Because we’re using a -8 for bytesOut, and +8 for bytesIn, when we chart these, the output shows up as negative on a chart and input shows up as positive, allowing us to have paired charts showing both input and output clearly.
Additionally in the github project I have example queries showing summary configuration information (sysName, # interfaces, location, uptime, software version, etc), and counts of ports by speed, errors and dropped packet counts, etc.
Some Final Notes
If you need to monitor hundreds or even thousands of switches, you should know that although I did all of this on one box for my demo (and queried the status of the switches only every 5 minutes), you can obviously scale this infinitely by deploying the SNMP collector to multiple Splunk forwarders and distributing the work of collecting the data.

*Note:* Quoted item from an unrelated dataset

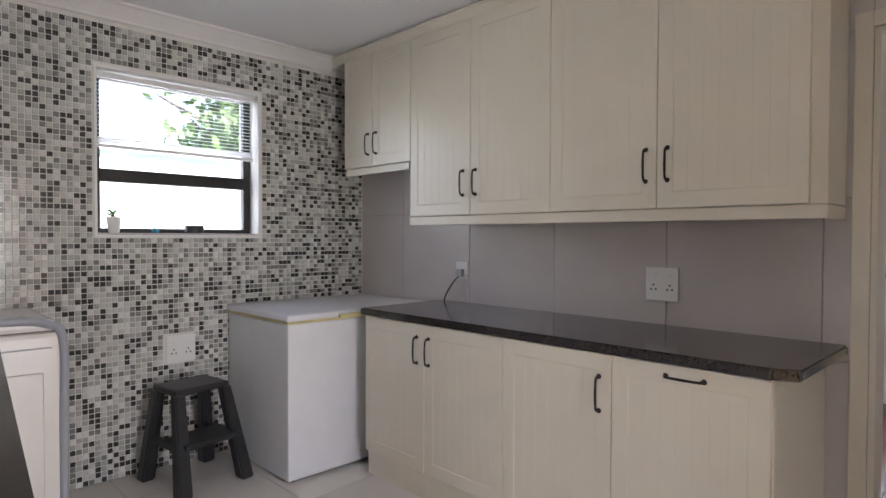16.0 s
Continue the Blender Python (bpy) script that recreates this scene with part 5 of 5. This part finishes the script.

I mentioned the problems I had dealing with the data format and the changes that have been made to the SNMP modular input to accomodate future users — I also had some issues with connectivity where one of the switches was not configured properly for my SNMP queries, and found that the error handling in the SNMP collector didn’t tell me which of my input stanzas was the one timing out — that’s also been fixed, and the current release shows the input stanza name and “destination” string whenever it has errors.
I also included in the github project a report which shows all the errors since the last time the modular input was restarted — that is: since the last time we logged the message about snmp.py being a new scheduled exec process:
index=_internal snmp.py source="*\\var\\log\\splunk\\splunkd.log" |eval restart=if(match(message,"New scheduled exec process:.*snmp\.py.*"),1,0) |head (restart=0)